DISCLOSURE POLICY

1.Disclosure criteria

KATITAS Group (the “Company”) bases its swift disclosure on the principles of “transparency,” “fairness,” “continuity” and “timeliness” set out in rules such as those related to the trading of financial products and the “rules concerning the timely disclosure by companies that issue listed securities” published by the Tokyo Stock Exchange (the "Rules for Timely Disclosure"). Furthermore, the Company will disclose information not covered by the Rules for Timely Disclosure wherever possible as long as it is judged to be useful to understand the Company.

2.Forms of disclosure

Disclosure of information covered by the Rules for Timely Disclosure is disclosed through the Timely Disclosure Network (TD-net) utilized and operated by the Tokyo Stock Exchange. Furthermore, documents such as securities reports are disclosed through the Financial Service Agency’s Electronic Disclosure for Investors' NETwork (EDINET). For information to which the rules do not apply, where the information is judged to be necessary for investment decisions, it will be promptly disclosed through means such as the media or the Company's Web site.

3.Forward-looking statements

Apart from historical facts, the information that appears on this Web site, such as the medium term business plan, performance forecasts, and business strategies, consists of the Company forecasts based on management decisions.
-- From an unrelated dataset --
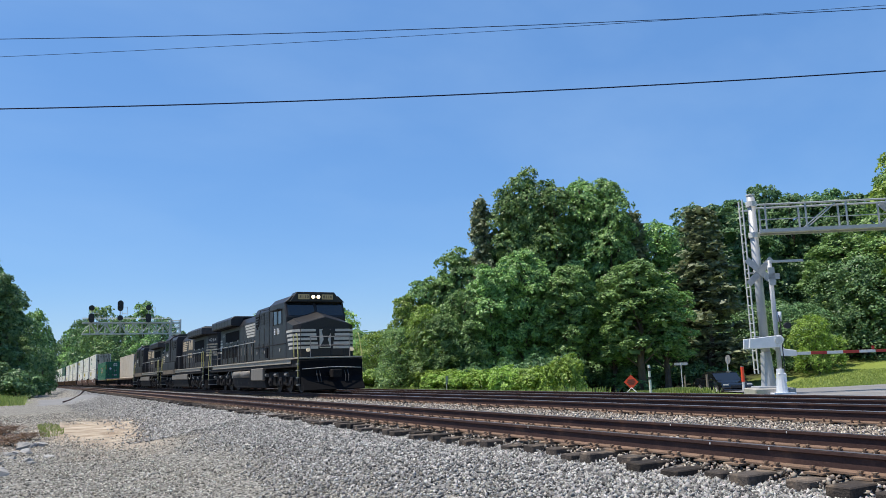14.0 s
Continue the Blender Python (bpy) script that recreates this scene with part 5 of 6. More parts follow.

Accordingly there is no guarantee for such information based on the Company’s forecasts and expectations. Because this Website is not designed to solicit investors, users are expected to take responsibility for their own investment decisions.

4.Structure for dialogues with shareholders and investors

Based on an awareness that it is significant to talk with shareholders and investors, to take their opinions seriously and to incorporate them properly into management for attaining continued growth and a medium- and long-term increase in corporate value, the Company shall ensure that its President and CEO takes control and set up an organization in charge of investor relations. The organization in charge of investor relations shall engage in day-to-day operational collaboration with each Division of the headquarters of the Company in collection of inside information, drawing up of messages for outsiders and others to step up constructive dialogues with shareholders and investors.In dialogues with shareholders and investors, the Company shall not conduct selective disclosure of important information that may influence investment decisions, but rather strive to disclose information through means that stakeholders can access equally. Regarding important facts not yet released to the public, the Company shall aim for equality among all shareholders, comply with internal provisions to prevent insider trading, and properly manage information.

5.Feedback

Management executives, the organization in charge of investor relations and others shall strive to regularly report opinions, etc. received from shareholders and investors on the occasion of individual interviews and other dialogues to the Board of Directors, exchange opinions, and study them in making management decisions so that these ideas are reflected in future dialogues.

6. Quiet period

To ensure fairness as well as to prevent information leaks, the Company has set a quiet period from the end of term to the date of results announcements and will refrain from making comments and responding to questions related to financial performance during that period. However, in cases of significant changes in performance during the quiet period, the information will be announced according to the Rules for Timely Disclosure.

7.About the Disclosure Policy

The Disclosure Policy is to be strictly observed by the executive management team and by all those who manage tha Company's business operations.